* _STATED GOAL_
The line containing "import math" marks the end: extract everything from the first line of the data through that line, exactly, with no pictures.

* _RECORDED DATA_
══════

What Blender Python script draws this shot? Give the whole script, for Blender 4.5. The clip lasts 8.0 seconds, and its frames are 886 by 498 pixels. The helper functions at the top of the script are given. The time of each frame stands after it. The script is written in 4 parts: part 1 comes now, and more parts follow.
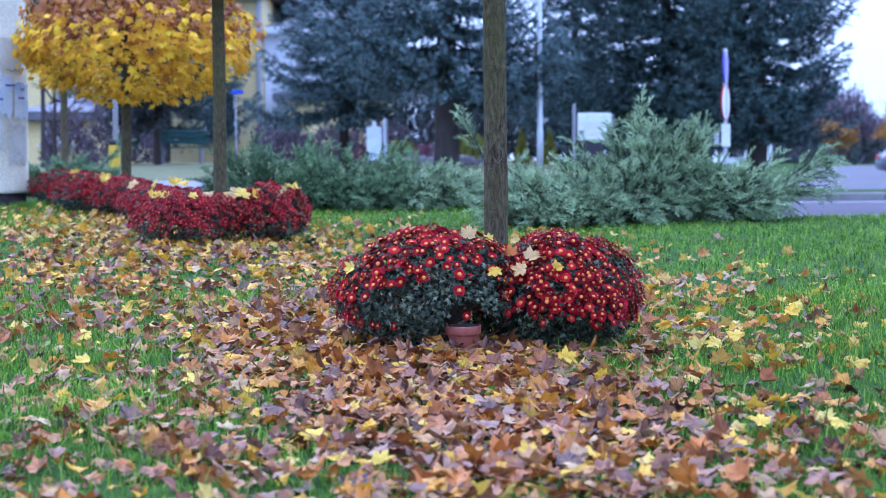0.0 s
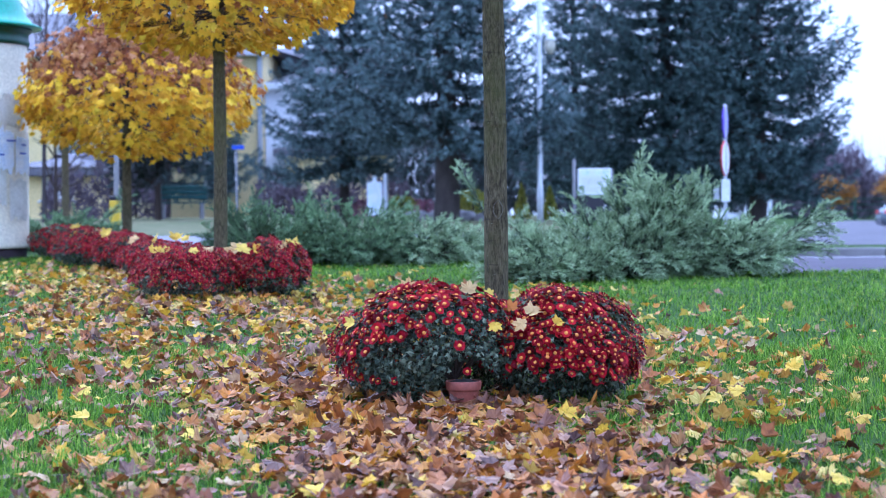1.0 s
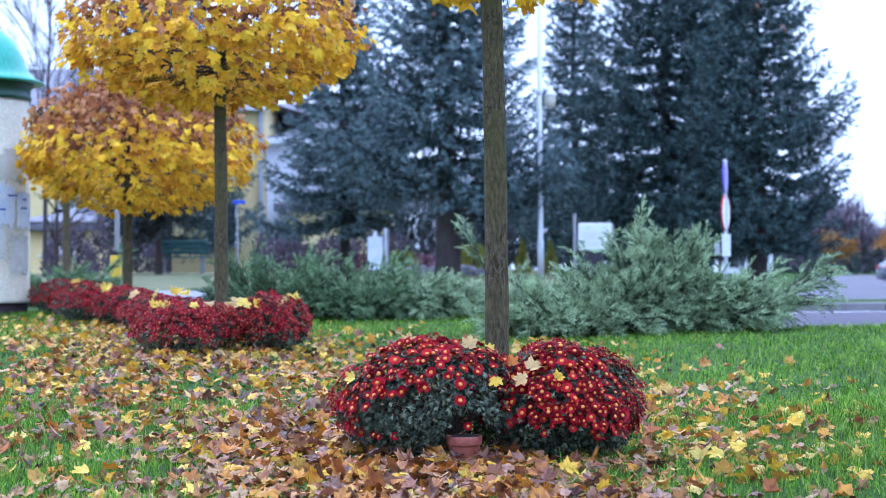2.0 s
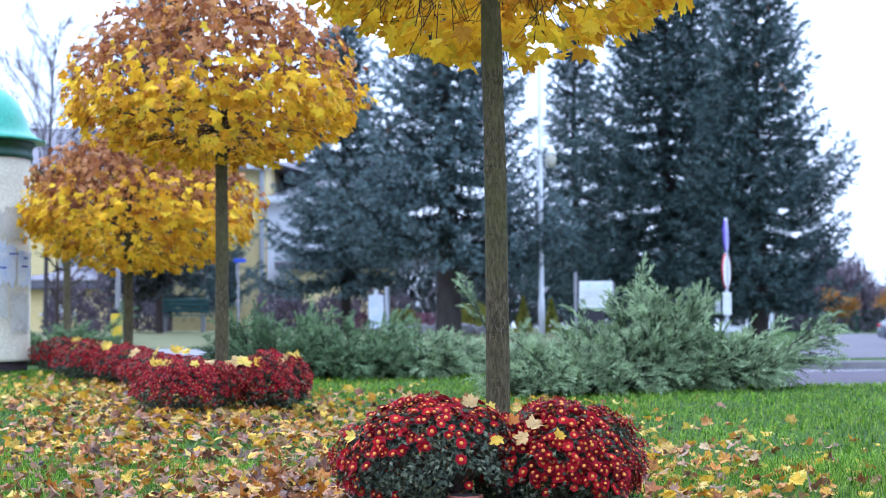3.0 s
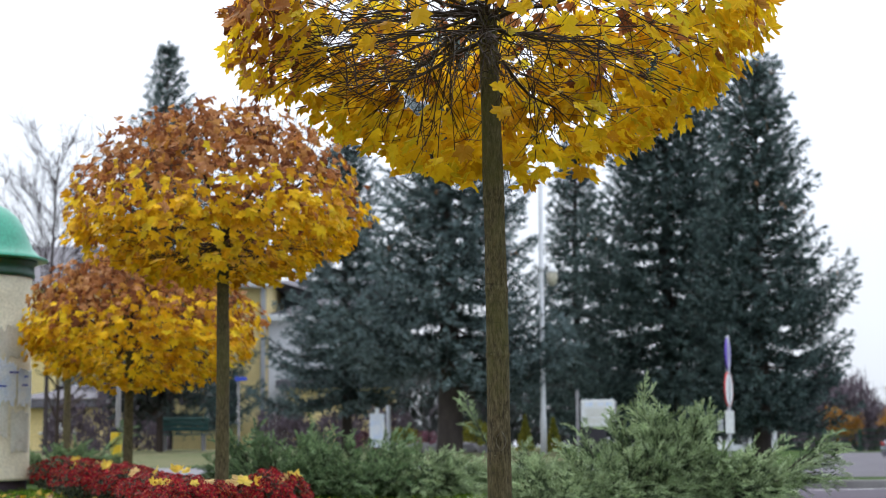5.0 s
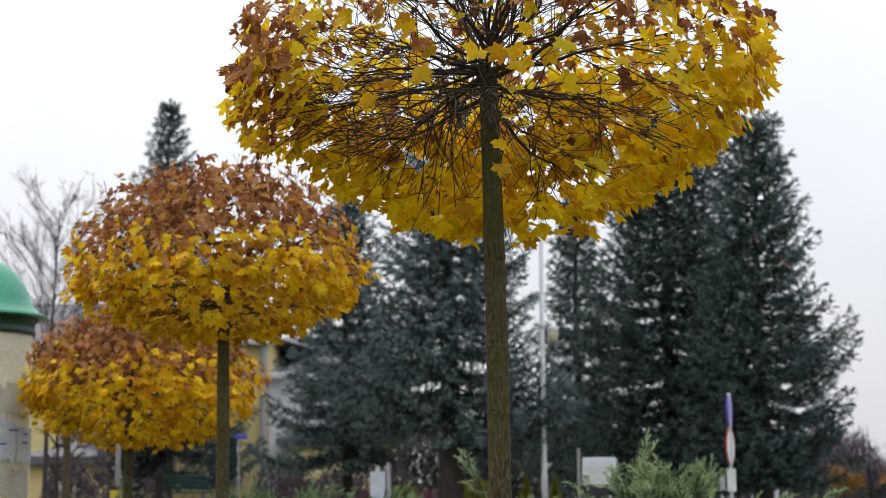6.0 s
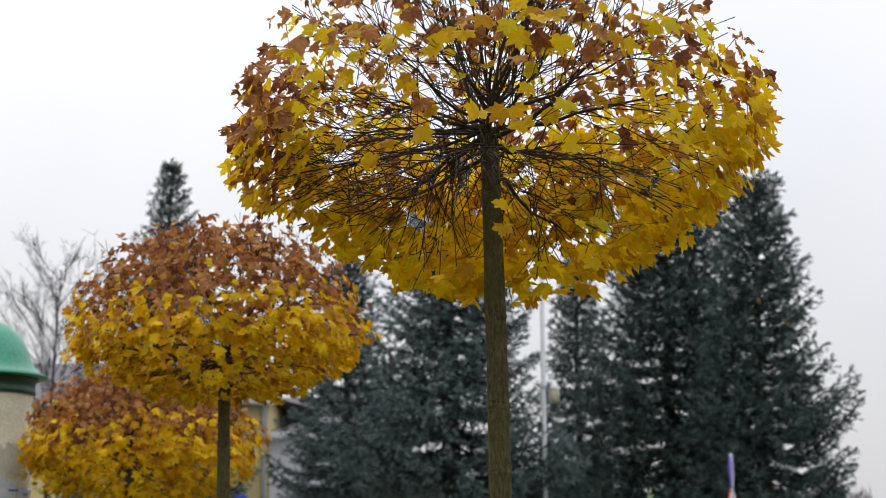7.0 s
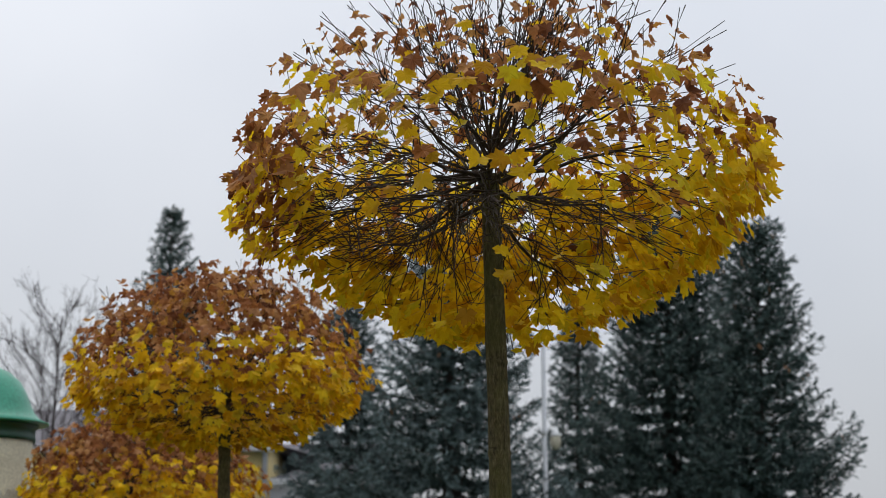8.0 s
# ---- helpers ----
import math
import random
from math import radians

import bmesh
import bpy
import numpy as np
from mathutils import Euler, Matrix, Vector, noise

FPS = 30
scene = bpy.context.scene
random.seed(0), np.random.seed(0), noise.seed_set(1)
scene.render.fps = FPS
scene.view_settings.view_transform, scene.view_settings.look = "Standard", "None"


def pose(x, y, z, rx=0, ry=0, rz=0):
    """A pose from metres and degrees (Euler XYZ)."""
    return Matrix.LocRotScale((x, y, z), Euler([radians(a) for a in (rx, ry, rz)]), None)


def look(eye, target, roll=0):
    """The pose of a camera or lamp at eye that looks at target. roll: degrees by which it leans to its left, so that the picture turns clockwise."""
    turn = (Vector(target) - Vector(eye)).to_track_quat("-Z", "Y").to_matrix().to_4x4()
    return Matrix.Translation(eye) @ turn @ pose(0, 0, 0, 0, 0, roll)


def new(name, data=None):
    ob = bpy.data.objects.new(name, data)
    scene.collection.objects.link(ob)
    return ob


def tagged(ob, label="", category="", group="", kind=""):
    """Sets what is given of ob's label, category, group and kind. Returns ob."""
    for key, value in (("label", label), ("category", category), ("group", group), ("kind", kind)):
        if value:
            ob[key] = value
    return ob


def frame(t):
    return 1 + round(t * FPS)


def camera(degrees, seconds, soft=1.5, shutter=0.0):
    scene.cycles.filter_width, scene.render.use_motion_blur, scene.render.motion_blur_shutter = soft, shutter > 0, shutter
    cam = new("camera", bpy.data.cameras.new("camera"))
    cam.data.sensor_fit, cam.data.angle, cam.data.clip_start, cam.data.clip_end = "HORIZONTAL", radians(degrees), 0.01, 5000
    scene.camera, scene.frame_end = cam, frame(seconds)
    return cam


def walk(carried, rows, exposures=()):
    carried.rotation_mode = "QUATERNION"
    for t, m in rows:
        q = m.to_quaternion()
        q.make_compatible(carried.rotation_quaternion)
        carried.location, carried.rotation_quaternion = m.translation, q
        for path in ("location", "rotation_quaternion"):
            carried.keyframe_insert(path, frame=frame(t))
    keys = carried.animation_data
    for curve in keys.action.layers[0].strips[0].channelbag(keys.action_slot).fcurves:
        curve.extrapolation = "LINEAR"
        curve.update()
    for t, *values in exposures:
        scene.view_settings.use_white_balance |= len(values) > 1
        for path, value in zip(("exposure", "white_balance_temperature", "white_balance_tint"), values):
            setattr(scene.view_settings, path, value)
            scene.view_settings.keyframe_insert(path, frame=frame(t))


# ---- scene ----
cam = camera(28.0, 8.0, soft=0.6)
EYE = 0.84
# a standing camera on a low tripod that tilts up: seconds, yaw, pitch, roll
TURNS = [
    (0.0, -0.069, -2.866, 0.40),
    (0.5, -0.064, -1.981, 0.40),
    (1.0, -0.059, -1.088, 0.40),
    (1.5, -0.050, -0.225, 0.40),
    (3.0, -0.013, 2.556, 0.40),
    (3.5, 0.000, 3.500, 0.40),
    (4.0, 0.007, 4.454, 0.41),
    (4.5, 0.020, 5.428, 0.42),
    (6.0, 0.057, 8.209, 0.42),
    (6.5, 0.072, 9.186, 0.42),
    (7.0, 0.092, 10.130, 0.42),
    (7.5, 0.112, 10.913, 0.42),
    (8.0, 0.120, 11.620, 0.41),
]
EXPOSURES = [(0.0, 1.38, 4330, 23), (1.5, 1.46, 4480, 20), (3.5, 1.54, 5200, 13), (4.5, 1.14, 5900, 10), (6.0, 0.54, 6600, 11), (6.5, 0.49, 6750, 12), (7.5, 0.25, 6650, 11), (8.0, 0.05, 6450, 10)]
walk(cam, [(t, pose(0, 0, EYE, 90 + p, r, yw)) for t, yw, p, r in TURNS], EXPOSURES)
# a fast portrait lens, focused on the near maple
cam.data.dof.use_dof = True
cam.data.dof.focus_distance = 8.7
cam.data.dof.aperture_fstop = 3.5

# ---------------------------------------------------------------- sky and sun
world = bpy.data.worlds.new("overcast_sky")
scene.world = world
world.use_nodes = True
wn, wl = world.node_tree.nodes, world.node_tree.links
wn.clear()
sky = wn.new("ShaderNodeTexSky")
sky.sky_type = "NISHITA"
sky.sun_disc = False
sky.sun_elevation = radians(58)
sky.sun_rotation = radians(-30)
sky.dust_density = 5.0
cloud = wn.new("ShaderNodeTexNoise")
cloud.inputs["Scale"].default_value = 2.2
cloud.inputs["Detail"].default_value = 5
cloud_ramp = wn.new("ShaderNodeValToRGB")
cloud_ramp.color_ramp.elements[0].position = 0.3
cloud_ramp.color_ramp.elements[0].color = (4.9, 5.15, 5.6, 1)
cloud_ramp.color_ramp.elements[1].position = 0.72
cloud_ramp.color_ramp.elements[1].color = (6.3, 6.5, 6.8, 1)
sky_mix = wn.new("ShaderNodeMixRGB")
sky_mix.inputs[0].default_value = 0.82
sky_bg = wn.new("ShaderNodeBackground")
sky_bg.inputs["Strength"].default_value = 0.12
sky_out = wn.new("ShaderNodeOutputWorld")
wl.new(cloud.outputs["Fac"], cloud_ramp.inputs[0])
wl.new(sky.outputs[0], sky_mix.inputs[1])
wl.new(cloud_ramp.outputs[0], sky_mix.inputs[2])
sky_way = wn.new("ShaderNodeTexCoord")
sky_split = wn.new("ShaderNodeSeparateXYZ")
sky_rise = wn.new("ShaderNodeMapRange")
sky_rise.inputs["To Min"].default_value, sky_rise.inputs["To Max"].default_value = 0.82, 1.75
sky_scale = wn.new("ShaderNodeVectorMath")
sky_scale.operation = "SCALE"
wl.new(sky_way.outputs["Generated"], sky_split.inputs[0])
wl.new(sky_split.outputs["Z"], sky_rise.inputs["Value"])
wl.new(sky_mix.outputs[0], sky_scale.inputs[0])
wl.new(sky_rise.outputs["Result"], sky_scale.inputs["Scale"])
wl.new(sky_scale.outputs[0], sky_bg.inputs["Color"])
wl.new(sky_bg.outputs[0], sky_out.inputs[0])

sun_data = bpy.data.lights.new("sun", "SUN")
sun_data.energy, sun_data.angle, sun_data.color = 0.7, radians(40), (1.0, 0.96, 0.9)
sun = new("sun", sun_data)
sun.matrix_world = look((-7, 12, 22.2), (0, 0, 0))

# ---------------------------------------------------------------- mesh and node helpers
rng = np.random.default_rng(7)
UP = np.array([0.0, 0.0, 1.0])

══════

* _WORKED ANSWER_
What Blender Python script draws this shot? Give the whole script, for Blender 4.5. The clip lasts 8.0 seconds, and its frames are 886 by 498 pixels. The helper functions at the top of the script are given. The time of each frame stands after it. The script is written in 4 parts: part 1 comes now, and more parts follow.
0.0 s
1.0 s
2.0 s
3.0 s
5.0 s
6.0 s
7.0 s
8.0 s
# ---- helpers ----
import math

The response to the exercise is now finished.